• _WHAT IS NEEDED_
Write out the listing below without alteration, omitting its pictures.

— start AVAILABLE DATA —

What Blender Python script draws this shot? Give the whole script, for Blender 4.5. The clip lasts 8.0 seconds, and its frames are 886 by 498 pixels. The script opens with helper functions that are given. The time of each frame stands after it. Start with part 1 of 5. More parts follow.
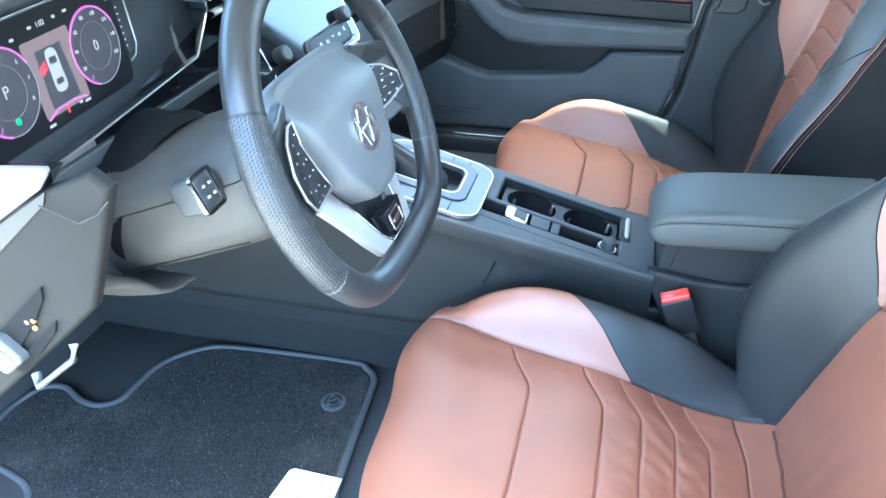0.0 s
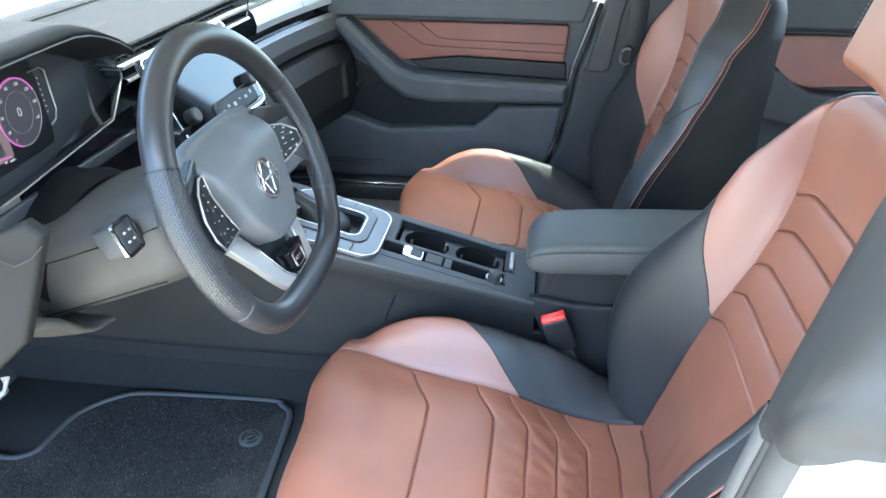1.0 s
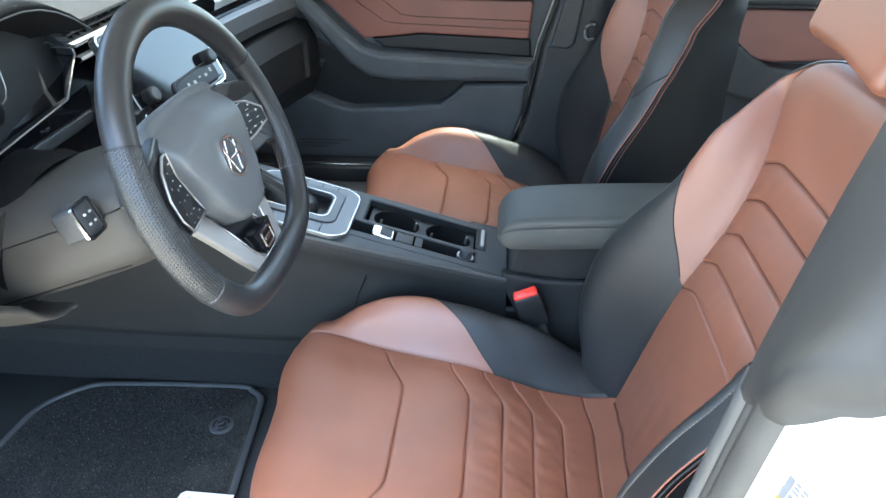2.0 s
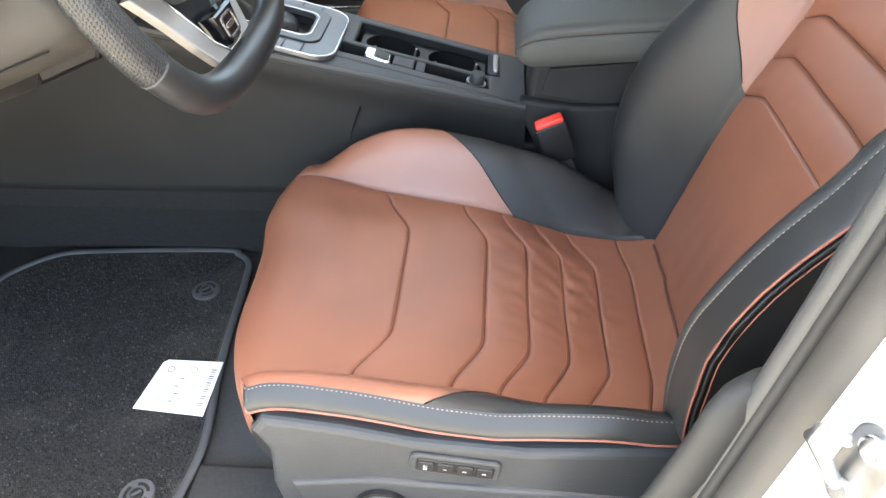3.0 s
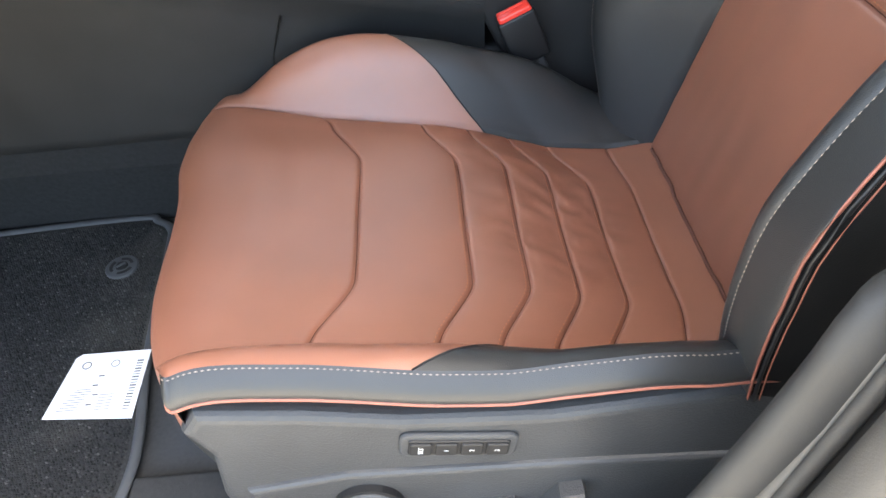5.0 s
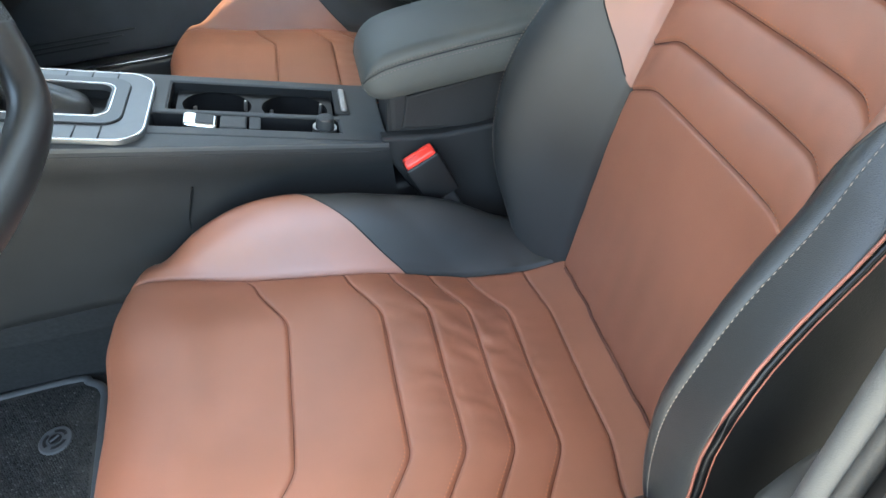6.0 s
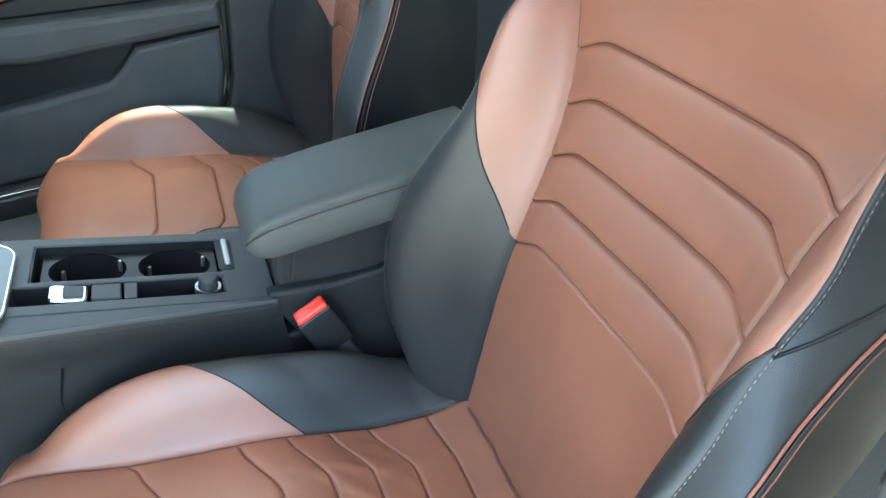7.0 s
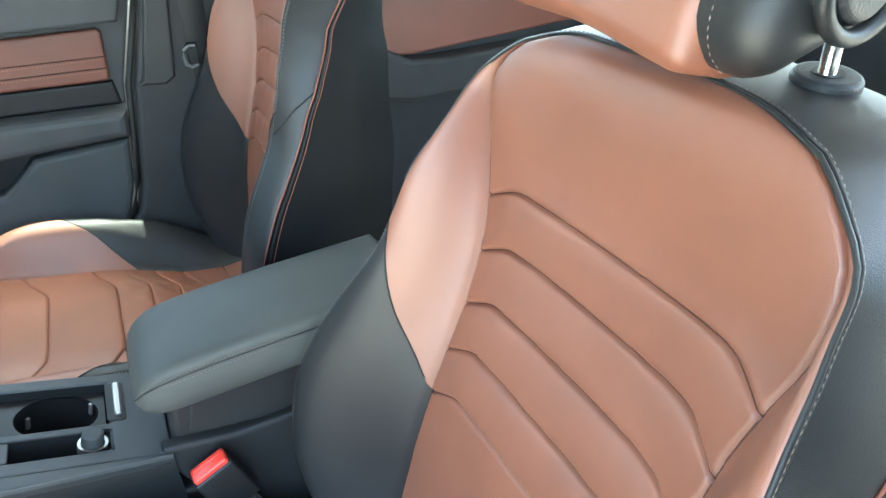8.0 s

— end AVAILABLE DATA —

• _RIGHT ANSWER_
What Blender Python script draws this shot? Give the whole script, for Blender 4.5. The clip lasts 8.0 seconds, and its frames are 886 by 498 pixels. The script opens with helper functions that are given. The time of each frame stands after it. Start with part 1 of 5. More parts follow.
0.0 s
1.0 s
2.0 s
3.0 s
5.0 s
6.0 s
7.0 s
8.0 s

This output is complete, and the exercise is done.